The UCLA Institute for Precision Health (IPH) has accelerated efforts to build the largest genomic resource based on patients’ de-identified DNA samples, which can be used to develop uniquely tailored treatments and interventions to change the way health care is delivered.
Through the ATLAS Community Health Initiative, the IPH is creating a biobank consisting of blood, saliva and other tissue samples collected from patients during the course of routine care who volunteer to participate.

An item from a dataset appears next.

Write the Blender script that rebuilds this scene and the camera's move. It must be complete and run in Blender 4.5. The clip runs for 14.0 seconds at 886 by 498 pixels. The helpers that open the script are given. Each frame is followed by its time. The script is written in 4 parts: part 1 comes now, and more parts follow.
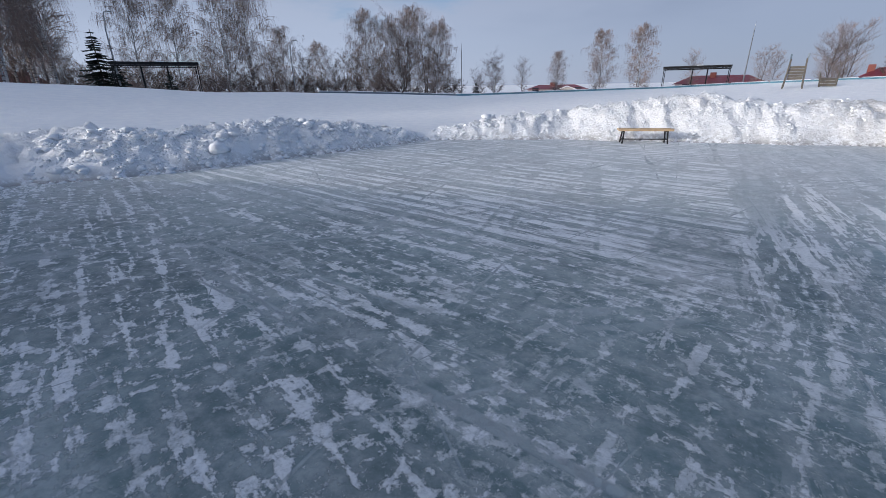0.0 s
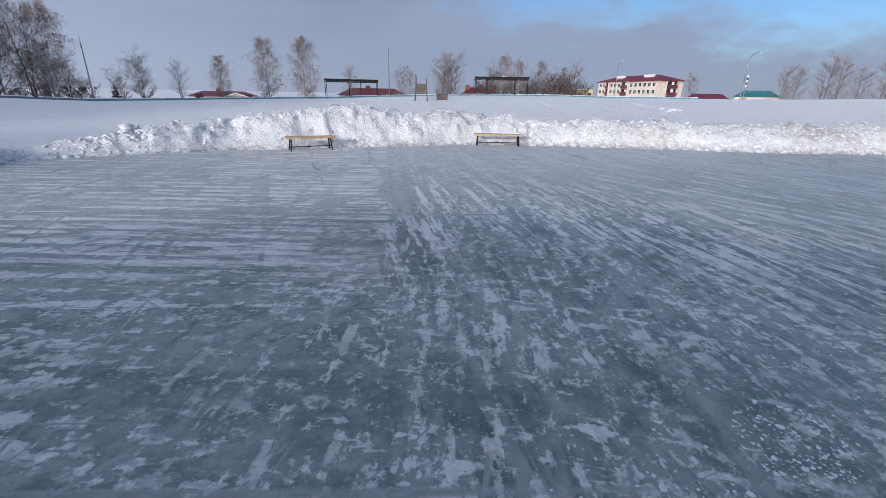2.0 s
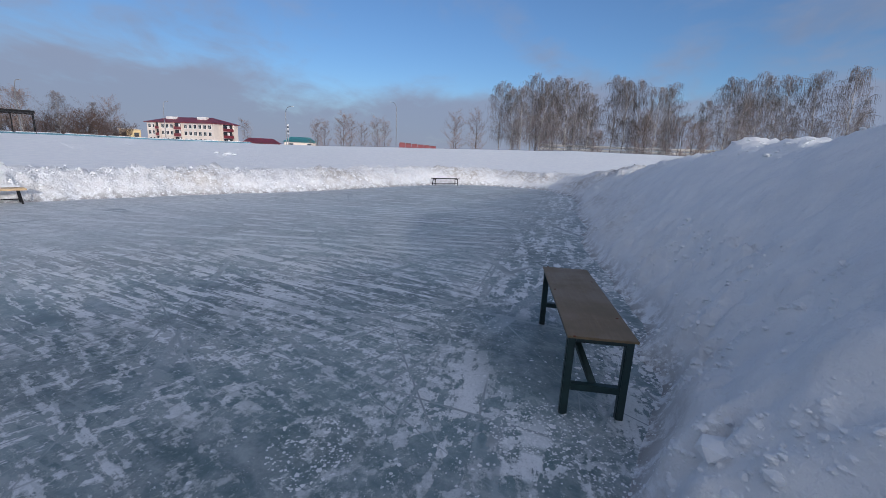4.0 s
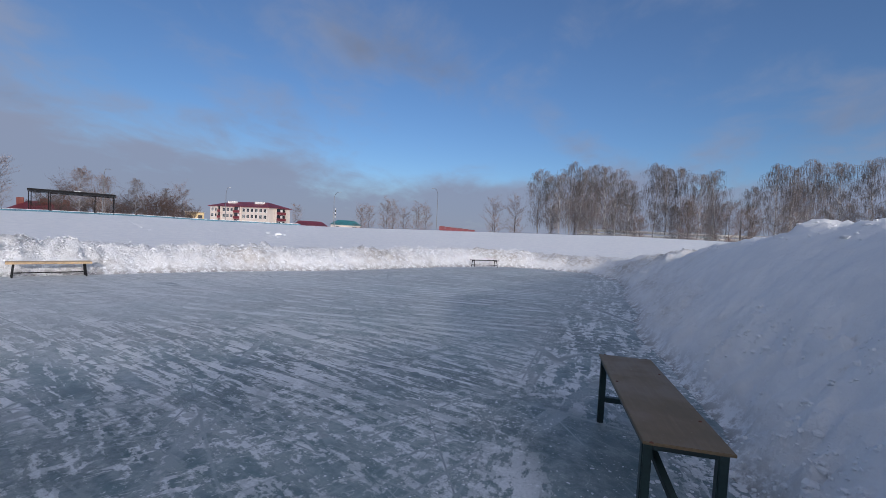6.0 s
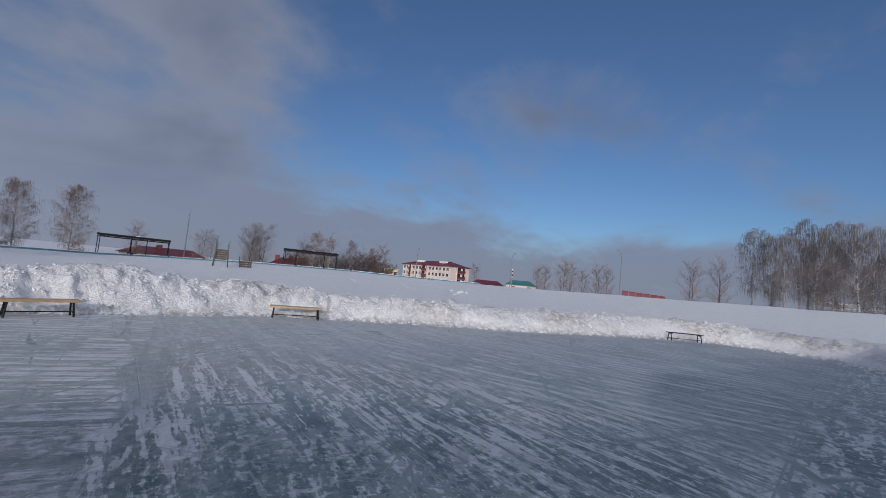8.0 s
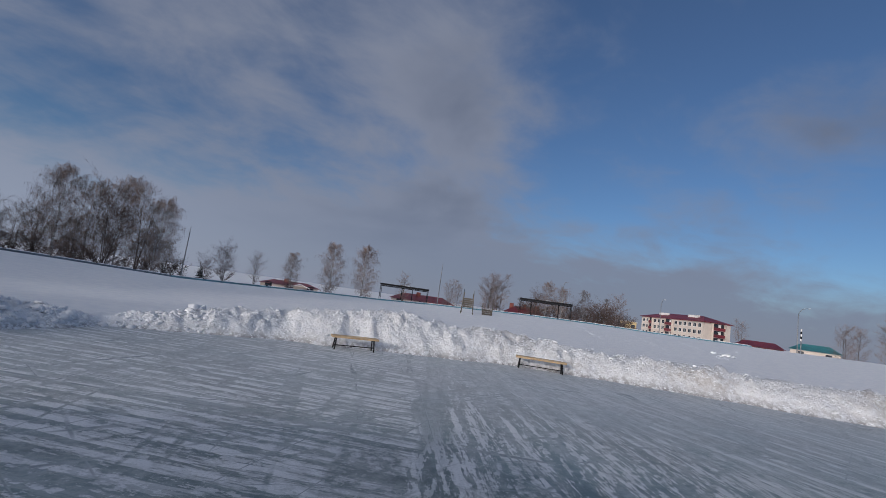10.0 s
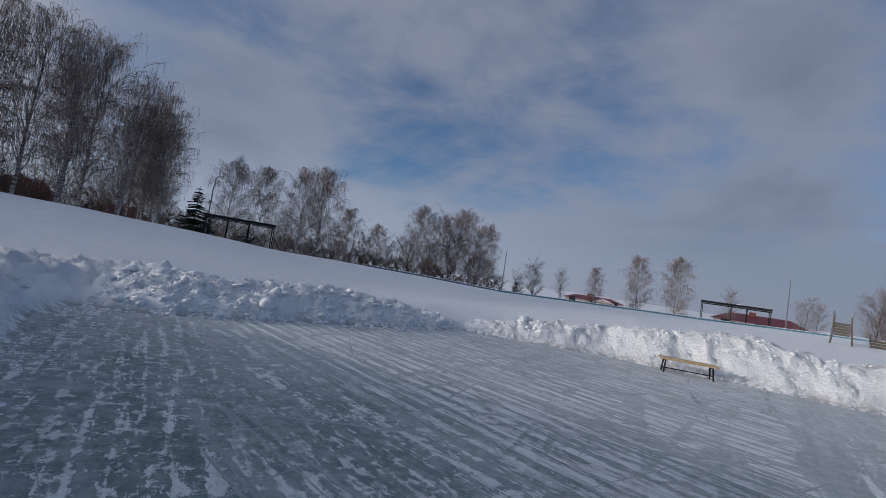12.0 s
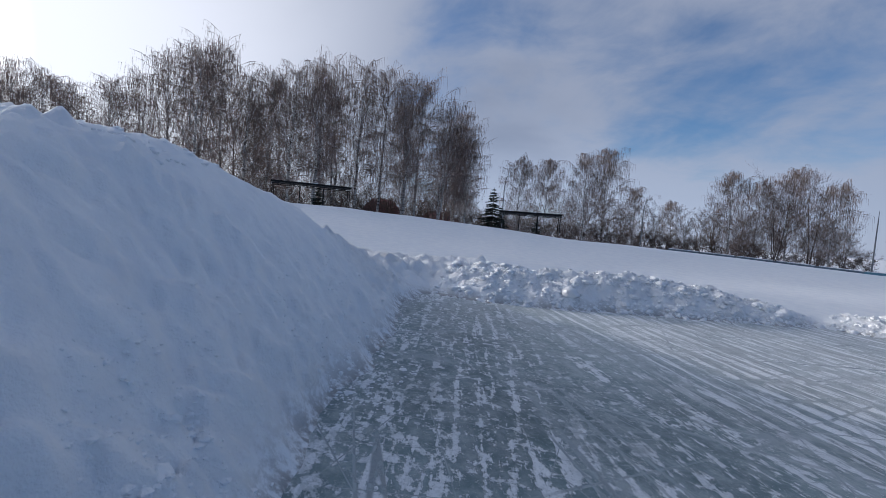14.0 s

These biospecimens, which are “de-identified” to preserve patients’ confidentiality, will be used, along with clinical, environmental and lifestyle information, to provide important insights that will help researchers and physicians to move toward health care that is tailored to the individual patient.

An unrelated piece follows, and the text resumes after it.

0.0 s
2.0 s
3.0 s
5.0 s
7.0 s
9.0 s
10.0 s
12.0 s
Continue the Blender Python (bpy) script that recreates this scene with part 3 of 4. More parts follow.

“We need to look at the whole person to determine when an individual can maximally benefit from targeted screening, given that it will be influenced by individual and other lifestyle factors,” says Clara Lajonchere, PhD, deputy director for the UCLA Institute for Precision Health. “This initiative is a critical step in building a core infrastructure that will pave the way for studies designed to increase the precision with which we can approach diagnostics and therapeutics.”
Creating a database to facilitate studies showing meaningful differences in how people’s genetic makeup interacts with environmental and lifestyle factors in health and disease requires large numbers of volunteer participants, Dr. Lajonchere notes. ATLAS aims to leverage the diversity of patients within the UCLA Health system and Los Angeles County to reflect the breadth of the communities served, which is critical.
“The majority of what we know about the genetics of disease is based largely on European populations,” says Daniel Geschwind, MD, PhD, vice chancellor for precision medicine and director of the Institute for Precision Health. “We now know that what is a genetic liability in a European population does not necessarily apply to individuals of Asian or African-American descent.”
“Our goal is not just to enroll 150,000 patients but to ensure that participants are representative of the UCLA Health population in terms of gender, race, ethnicity, age, sociodemographics, health status and disease burden,” explains Arash Naeim, MD, PhD, UCLA Health’s chief medical officer for clinical research and an associate director for both the Clinical Translational Science Institute and the Institute for Precision Health. “Health care in the future will be much more nuanced.”
All UCLA Health patients at participating locations are being offered an iPad to watch a universal consent video that explains the study goals and how it works. They are then given the choice to opt in or to decline participation. In the fall, patients will be able to complete the universal consent process on their mobile devices or personal computers.
With access to the de-identified samples, researchers from across the UCLA campus — including computer science, engineering and informatics — will use sophisticated big-data analytics and complex machinelearning strategies to develop so-called disease-risk-prediction models that can ultimately be used to guide decisions about patients’ health care.
“ATLAS is creating a powerful big-data engine that brings together patients’ clinical and health information with biological data so that we can better understand what health conditions patients might be most at risk for and what therapies and prevention strategies can be tailored for them,” Dr. Lajonchere says. “We want all of our patients to have the opportunity to be part of something bigger that is ultimately going to benefit generations to come. This is the future of medicine, and the future of medicine is now.”